Gourmand de Paris-Brest-Paris

Jamais à court de nouveaux objectifs, le dur au mal a pris pour la troisième fois, en août, le départ de Paris-Brest-Paris, comme 6300 autres qualifiés. «Ce chiffre est éloquent: je suis très commun.» Il a fini l’épreuve en 68h58, dont 4h21 de sommeil en quatre roupillons. Cette année, il y a eu 27% d’abandons, plus qu’à l’accoutumée (l’épreuve a lieu tous les quatre ans). «On a notamment roulé 600 km contre le vent, c’était dur à gérer, surtout sur le plan mental. Le bruit du vent qui siffle dans les oreilles, c’est le pire.» Samuel Wyss a franchi la ligne d’arrivée avec de bonnes jambes, malgré les 11 907 m de dénivelé avalés à 24,4 km/h de moyenne sur le vélo. «Si j’y retourne, c’est pour l’ambiance unique qui y règne. C’est la fête dans les villages traversés, même au milieu de la nuit.» Aux heures auxquelles certains dorment et, lui, pédale.

 

 

Les exploits de Danilo ne cessent de le faire vibrer

La famille est importante chez les Wyss. Avant d’entreprendre chacun des défis qu’il souhaite relever, Samuel ne manque d’ailleurs pas d’en discuter longuement avec son épouse, Claire-Lise, qui le soutient depuis toujours. Le couple a le bonheur d’être grands-parents à plusieurs reprises. «On voit régulièrement tout le monde, car nos enfants, Myriam et Danilo, ont instauré le fait de venir souper le dimanche chez nous avec les conjoints et les petits.»

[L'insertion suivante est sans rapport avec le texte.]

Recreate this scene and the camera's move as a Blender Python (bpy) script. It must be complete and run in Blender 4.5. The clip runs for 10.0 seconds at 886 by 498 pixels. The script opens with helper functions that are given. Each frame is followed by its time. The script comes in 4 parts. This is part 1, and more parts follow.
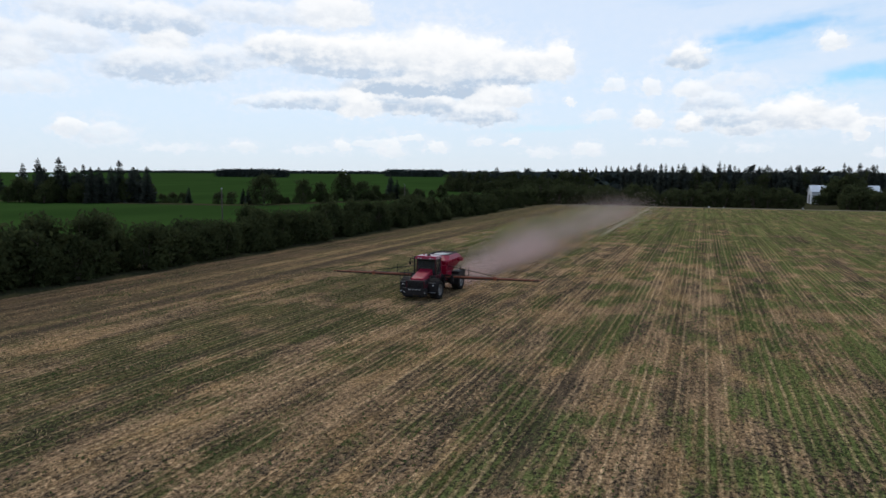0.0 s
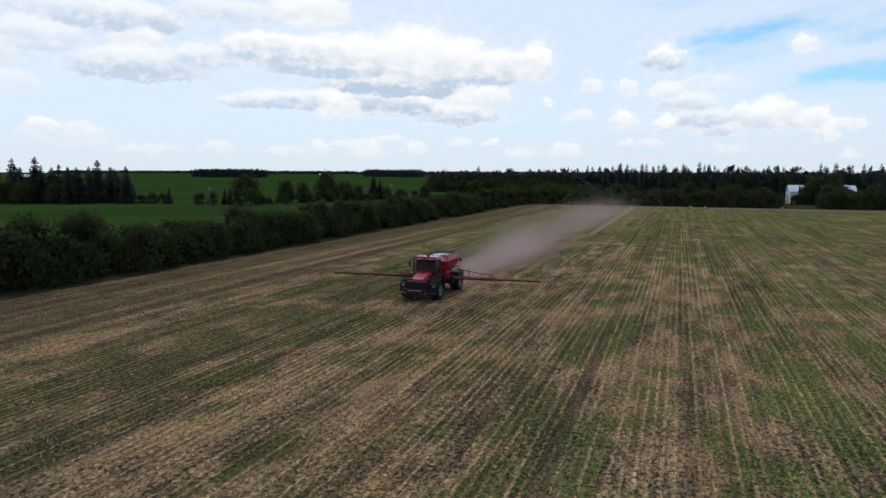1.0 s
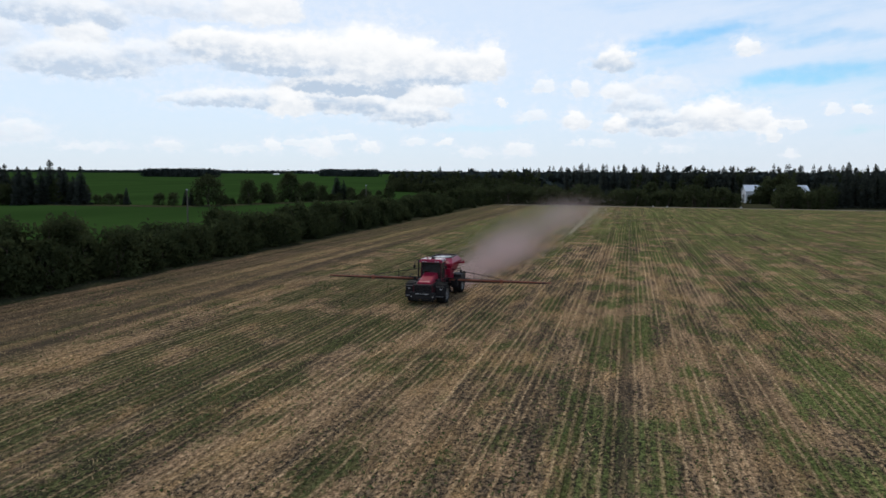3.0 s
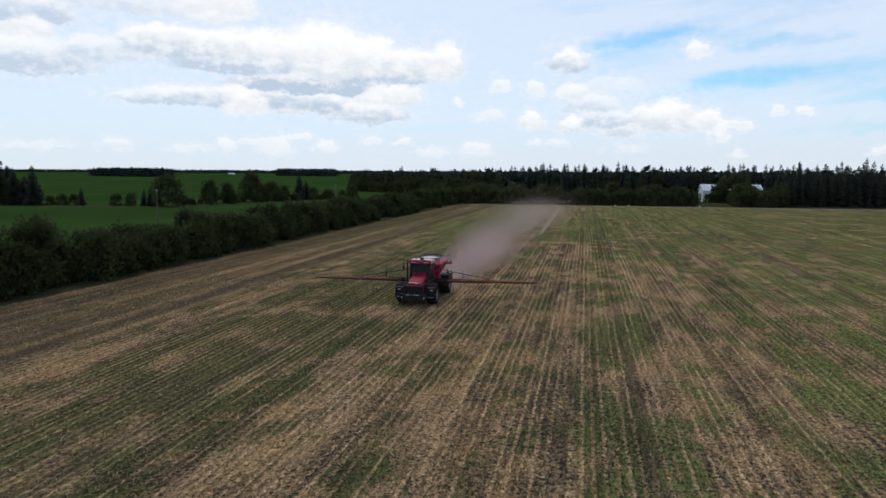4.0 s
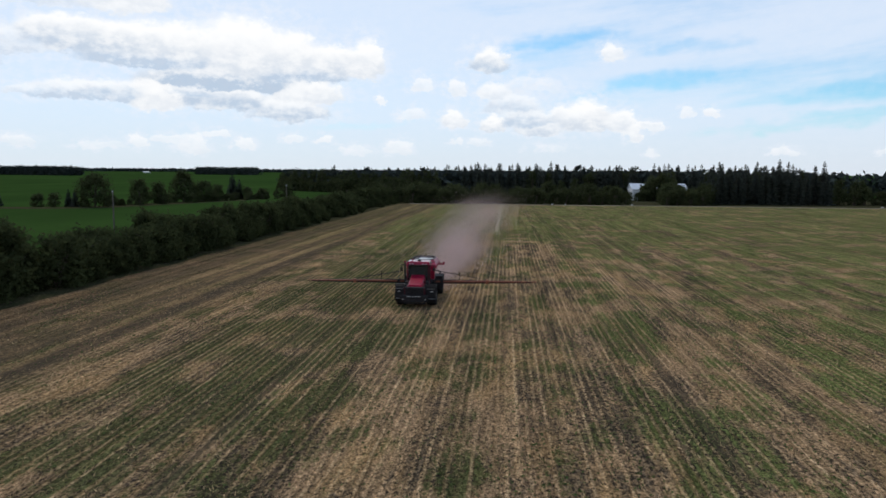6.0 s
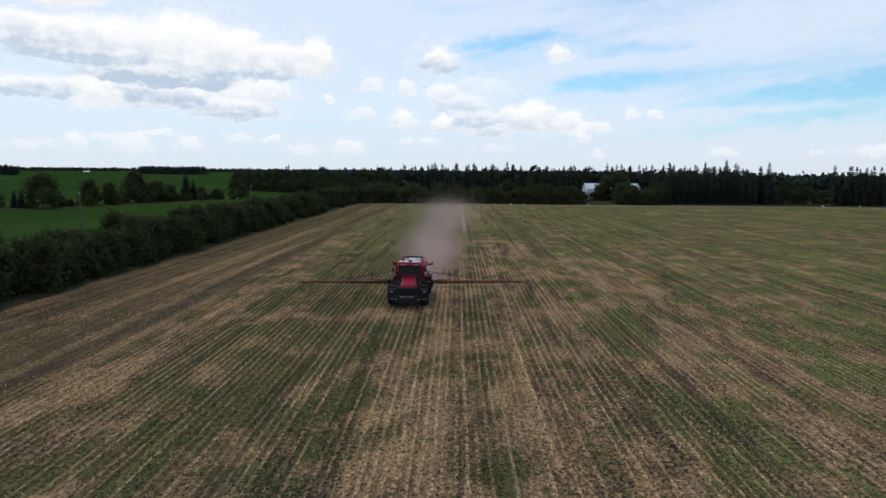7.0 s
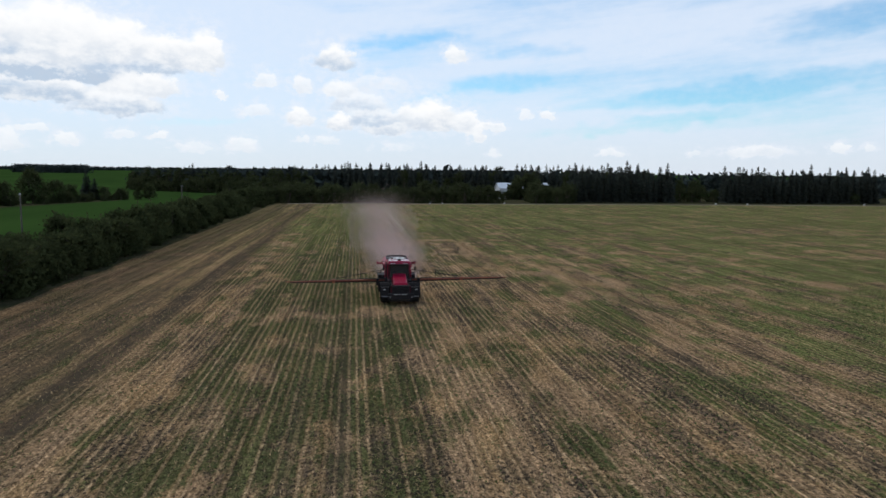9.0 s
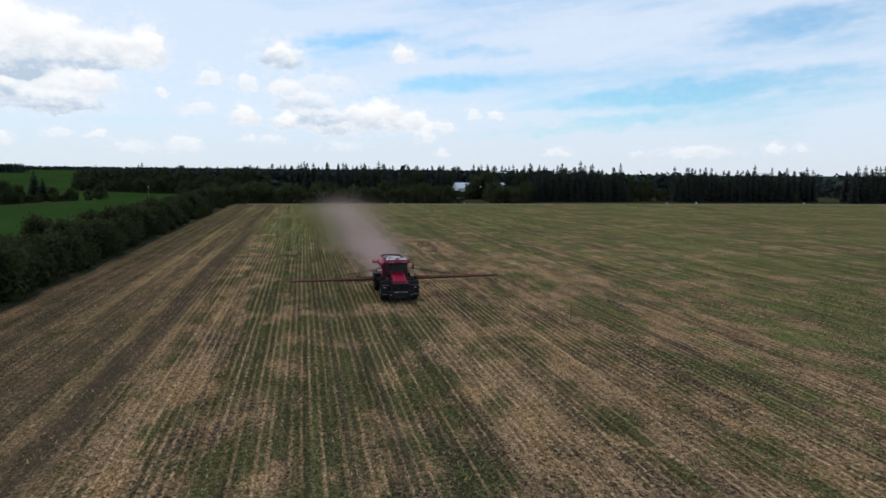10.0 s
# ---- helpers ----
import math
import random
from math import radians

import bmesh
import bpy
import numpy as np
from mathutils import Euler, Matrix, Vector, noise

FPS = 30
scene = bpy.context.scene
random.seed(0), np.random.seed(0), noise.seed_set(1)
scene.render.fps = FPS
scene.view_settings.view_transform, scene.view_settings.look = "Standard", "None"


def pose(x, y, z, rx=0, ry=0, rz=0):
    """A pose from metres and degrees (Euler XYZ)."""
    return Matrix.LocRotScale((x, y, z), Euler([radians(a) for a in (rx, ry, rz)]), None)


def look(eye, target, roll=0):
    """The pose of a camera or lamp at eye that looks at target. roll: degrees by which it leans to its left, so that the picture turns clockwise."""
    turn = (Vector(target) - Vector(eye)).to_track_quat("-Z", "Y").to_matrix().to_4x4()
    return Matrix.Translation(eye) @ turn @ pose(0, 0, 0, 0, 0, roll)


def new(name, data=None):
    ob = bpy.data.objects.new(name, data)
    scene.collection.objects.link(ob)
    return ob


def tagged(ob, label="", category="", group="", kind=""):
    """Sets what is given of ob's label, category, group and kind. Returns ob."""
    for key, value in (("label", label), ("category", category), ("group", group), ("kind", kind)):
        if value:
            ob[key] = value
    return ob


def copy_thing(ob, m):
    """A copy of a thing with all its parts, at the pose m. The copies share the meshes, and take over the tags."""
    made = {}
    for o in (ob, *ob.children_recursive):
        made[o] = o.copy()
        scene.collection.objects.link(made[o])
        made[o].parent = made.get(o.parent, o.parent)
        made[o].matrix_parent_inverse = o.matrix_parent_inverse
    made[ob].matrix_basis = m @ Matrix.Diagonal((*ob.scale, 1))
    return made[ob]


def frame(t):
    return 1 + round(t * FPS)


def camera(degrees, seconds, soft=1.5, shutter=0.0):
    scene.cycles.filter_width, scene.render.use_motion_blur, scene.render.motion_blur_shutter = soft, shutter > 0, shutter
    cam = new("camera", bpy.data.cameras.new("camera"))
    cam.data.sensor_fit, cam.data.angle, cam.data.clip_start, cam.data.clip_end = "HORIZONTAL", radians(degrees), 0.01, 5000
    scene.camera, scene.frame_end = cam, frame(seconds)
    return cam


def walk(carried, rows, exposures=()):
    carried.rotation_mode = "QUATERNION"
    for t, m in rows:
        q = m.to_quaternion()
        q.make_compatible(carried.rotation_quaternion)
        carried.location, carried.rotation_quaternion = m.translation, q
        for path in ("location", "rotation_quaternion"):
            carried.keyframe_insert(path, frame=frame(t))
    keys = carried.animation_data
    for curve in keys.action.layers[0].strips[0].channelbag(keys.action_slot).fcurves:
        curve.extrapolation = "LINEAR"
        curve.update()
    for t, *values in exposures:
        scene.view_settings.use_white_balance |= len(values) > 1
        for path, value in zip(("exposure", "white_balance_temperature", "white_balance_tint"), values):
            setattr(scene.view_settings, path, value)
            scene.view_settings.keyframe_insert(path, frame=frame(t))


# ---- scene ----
# ---------------------------------------------------------------- camera
cam = camera(66.3, 10.0, soft=1.6)
# t, x, y, z, yaw, pitch, roll: metres and degrees; the spreader's front stands at the origin and faces -y
ROWS = [
    (0.0, 23.35, -55.91, 11.06, 20.93, -6.18, -0.29),
    (0.5, 22.37, -55.98, 11.03, 20.18, -6.17, -0.27),
    (1.0, 21.38, -56.07, 11.03, 19.15, -6.16, -0.28),
    (1.5, 20.36, -56.19, 11.06, 18.15, -6.16, -0.27),
    (2.0, 19.26, -56.34, 11.09, 17.44, -6.17, -0.29),
    (3.5, 15.52, -56.94, 11.22, 13.67, -6.18, -0.29),
    (4.0, 14.10, -57.20, 11.25, 11.78, -6.20, -0.29),
    (4.5, 12.60, -57.49, 11.30, 10.60, -6.22, -0.30),
    (5.0, 11.02, -57.81, 11.36, 9.27, -6.23, -0.32),
    (5.5, 9.38, -58.17, 11.43, 7.41, -6.26, -0.33),
    (7.0, 4.09, -59.47, 11.62, 1.16, -6.28, -0.37),
    (7.5, 2.27, -59.98, 11.69, -0.84, -6.28, -0.41),
    (8.0, 0.22, -60.54, 11.75, -3.00, -6.29, -0.44),
    (8.5, -1.92, -61.13, 11.80, -5.17, -6.30, -0.46),
    (9.0, -4.16, -61.77, 11.85, -7.34, -6.31, -0.47),
    (9.5, -6.51, -62.46, 11.91, -9.50, -6.31, -0.49),
    (10.0, -8.96, -63.19, 11.96, -11.62, -6.30, -0.48),
]
walk(cam, [(t, pose(x, y, z, 90 + pitch, roll, yaw)) for t, x, y, z, yaw, pitch, roll in ROWS])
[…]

Samuel Wyss est ainsi un grand-papa comblé et un père très fier du parcours de son fils dans le milieu de la petite reine: Danilo Wyss, 34 ans, pédale au sein du peloton professionnel depuis une douzaine de saisons, d’abord très longtemps chez BMC, et depuis janvier sous les couleurs de Dimension Data, sa nouvelle équipe.

Jamais très loin des routes empruntées par les pros quand les courses ne se déroulent pas trop loin, les parents du champion de Suisse 2015 sont d’ailleurs allés l’encourager lors des Mondiaux, il y a quelques semaines, en Angleterre. «Encore à présent je ne m’habitue pas de le voir disputer une telle course. Je suis toujours ému, ça me fait vibrer! Danilo était le seul Romand en lice. Il réalise une carrière exemplaire. C’est un travailleur, qui a beaucoup donné pour les stars du peloton, faisant preuve de fidélité et longévité», dépeint «Sam», qui se réjouit déjà de la prochaine saison.